No significant circularity; results from direct numerical comparisons

full rationale

The paper's analysis rests on high-resolution DNS across multiple modeling choices (density laws, interface conditions, dimensionality) at fixed high Ra_D. The claim that mixing is governed by mean scalar dissipation is presented as an observation drawn from those simulations rather than a closed-form derivation that reduces to fitted parameters or self-referential definitions. No equations are shown to equate the governing quantity to an input by construction, and no load-bearing self-citation chain is invoked to justify uniqueness or an ansatz. The reported O(10-100)% deviations in mixing rates under simplified assumptions are independent empirical outcomes. This places the work in the normal non-circular category.

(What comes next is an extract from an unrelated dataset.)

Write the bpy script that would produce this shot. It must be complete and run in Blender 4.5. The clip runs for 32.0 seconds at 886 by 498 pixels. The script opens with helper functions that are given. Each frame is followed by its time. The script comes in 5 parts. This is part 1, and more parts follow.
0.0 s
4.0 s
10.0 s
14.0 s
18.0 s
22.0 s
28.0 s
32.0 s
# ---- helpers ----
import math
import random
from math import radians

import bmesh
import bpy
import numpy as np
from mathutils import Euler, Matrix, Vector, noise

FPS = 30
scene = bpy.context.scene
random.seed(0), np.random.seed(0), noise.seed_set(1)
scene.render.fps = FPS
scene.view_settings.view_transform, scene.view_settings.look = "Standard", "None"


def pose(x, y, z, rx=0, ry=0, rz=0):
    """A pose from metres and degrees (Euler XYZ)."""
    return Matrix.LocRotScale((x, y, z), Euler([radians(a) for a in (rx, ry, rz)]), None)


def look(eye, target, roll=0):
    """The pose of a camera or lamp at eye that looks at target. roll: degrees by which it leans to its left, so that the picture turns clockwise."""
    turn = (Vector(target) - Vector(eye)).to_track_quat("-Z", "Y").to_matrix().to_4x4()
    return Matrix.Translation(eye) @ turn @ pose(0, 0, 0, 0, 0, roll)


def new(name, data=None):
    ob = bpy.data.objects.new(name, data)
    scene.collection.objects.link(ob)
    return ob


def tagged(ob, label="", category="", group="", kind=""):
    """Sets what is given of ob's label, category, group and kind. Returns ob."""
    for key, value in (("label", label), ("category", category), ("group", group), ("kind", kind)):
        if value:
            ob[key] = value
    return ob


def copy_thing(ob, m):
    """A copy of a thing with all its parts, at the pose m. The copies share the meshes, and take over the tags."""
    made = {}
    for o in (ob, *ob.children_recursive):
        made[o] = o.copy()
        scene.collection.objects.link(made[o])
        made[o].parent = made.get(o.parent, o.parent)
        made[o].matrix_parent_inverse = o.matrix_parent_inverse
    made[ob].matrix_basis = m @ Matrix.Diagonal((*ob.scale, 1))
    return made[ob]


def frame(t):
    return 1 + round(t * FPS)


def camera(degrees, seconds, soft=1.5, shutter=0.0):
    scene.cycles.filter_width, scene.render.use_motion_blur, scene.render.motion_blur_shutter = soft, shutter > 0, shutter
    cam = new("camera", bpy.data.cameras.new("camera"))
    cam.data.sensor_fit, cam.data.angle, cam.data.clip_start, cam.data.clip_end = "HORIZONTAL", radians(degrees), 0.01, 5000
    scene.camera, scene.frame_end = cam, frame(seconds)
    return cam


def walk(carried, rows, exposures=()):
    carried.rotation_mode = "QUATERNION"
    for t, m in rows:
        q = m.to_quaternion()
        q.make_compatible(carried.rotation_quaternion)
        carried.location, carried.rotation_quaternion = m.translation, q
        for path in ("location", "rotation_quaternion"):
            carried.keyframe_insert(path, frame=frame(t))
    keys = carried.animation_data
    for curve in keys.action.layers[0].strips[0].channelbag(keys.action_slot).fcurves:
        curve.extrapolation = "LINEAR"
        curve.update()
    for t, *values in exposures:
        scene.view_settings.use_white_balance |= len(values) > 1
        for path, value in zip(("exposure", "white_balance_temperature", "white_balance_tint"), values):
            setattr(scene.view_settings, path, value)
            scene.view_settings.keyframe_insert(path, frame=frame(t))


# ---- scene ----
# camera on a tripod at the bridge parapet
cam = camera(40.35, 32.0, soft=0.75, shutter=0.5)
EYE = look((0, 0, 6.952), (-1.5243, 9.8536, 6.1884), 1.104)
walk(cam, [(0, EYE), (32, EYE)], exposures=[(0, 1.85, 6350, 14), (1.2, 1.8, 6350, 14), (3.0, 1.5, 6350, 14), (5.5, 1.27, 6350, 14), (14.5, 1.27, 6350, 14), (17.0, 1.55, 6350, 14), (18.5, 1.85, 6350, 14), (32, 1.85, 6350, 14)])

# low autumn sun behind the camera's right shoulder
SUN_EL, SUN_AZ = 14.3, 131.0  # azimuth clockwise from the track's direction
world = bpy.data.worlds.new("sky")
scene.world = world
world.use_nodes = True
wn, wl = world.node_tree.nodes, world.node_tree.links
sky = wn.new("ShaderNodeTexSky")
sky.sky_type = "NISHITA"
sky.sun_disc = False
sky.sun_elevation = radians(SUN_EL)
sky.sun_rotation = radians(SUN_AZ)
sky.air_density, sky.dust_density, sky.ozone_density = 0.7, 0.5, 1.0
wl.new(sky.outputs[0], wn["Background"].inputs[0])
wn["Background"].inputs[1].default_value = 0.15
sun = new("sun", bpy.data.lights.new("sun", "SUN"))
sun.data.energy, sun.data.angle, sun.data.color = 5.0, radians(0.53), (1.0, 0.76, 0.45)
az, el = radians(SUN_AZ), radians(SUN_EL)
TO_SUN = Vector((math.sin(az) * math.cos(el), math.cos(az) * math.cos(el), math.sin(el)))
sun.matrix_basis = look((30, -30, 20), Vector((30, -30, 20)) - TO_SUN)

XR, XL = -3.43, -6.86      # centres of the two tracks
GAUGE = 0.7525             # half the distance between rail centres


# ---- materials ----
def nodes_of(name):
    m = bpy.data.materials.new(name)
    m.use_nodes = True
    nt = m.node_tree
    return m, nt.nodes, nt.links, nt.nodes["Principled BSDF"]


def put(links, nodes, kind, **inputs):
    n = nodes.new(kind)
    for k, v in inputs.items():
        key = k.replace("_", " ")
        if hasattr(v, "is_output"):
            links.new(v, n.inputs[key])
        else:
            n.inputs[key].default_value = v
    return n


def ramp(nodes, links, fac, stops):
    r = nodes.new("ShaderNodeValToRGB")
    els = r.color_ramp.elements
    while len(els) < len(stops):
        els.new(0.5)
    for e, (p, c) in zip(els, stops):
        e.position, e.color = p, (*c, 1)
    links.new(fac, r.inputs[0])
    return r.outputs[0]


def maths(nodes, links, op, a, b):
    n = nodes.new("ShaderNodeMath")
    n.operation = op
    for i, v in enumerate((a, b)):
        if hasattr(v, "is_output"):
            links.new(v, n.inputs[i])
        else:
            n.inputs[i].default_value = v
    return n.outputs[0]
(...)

Axiom & Free-Parameter Ledger

0 free parameters · 2 axioms · 0 invented entities

The study rests on standard assumptions of porous-media flow and numerical simulation; no free parameters or invented entities are introduced in the abstract.

axioms (2)
  • domain assumption Flow in confined porous media is governed by Darcy's law coupled to advection-diffusion of concentration
    Implicit in all simulations of convective mixing in porous media described in the abstract.
  • domain assumption Density is a prescribed function of concentration (linear, nonlinear, or non-monotonic)
    The paper varies this function but assumes it is known and fixed for each case.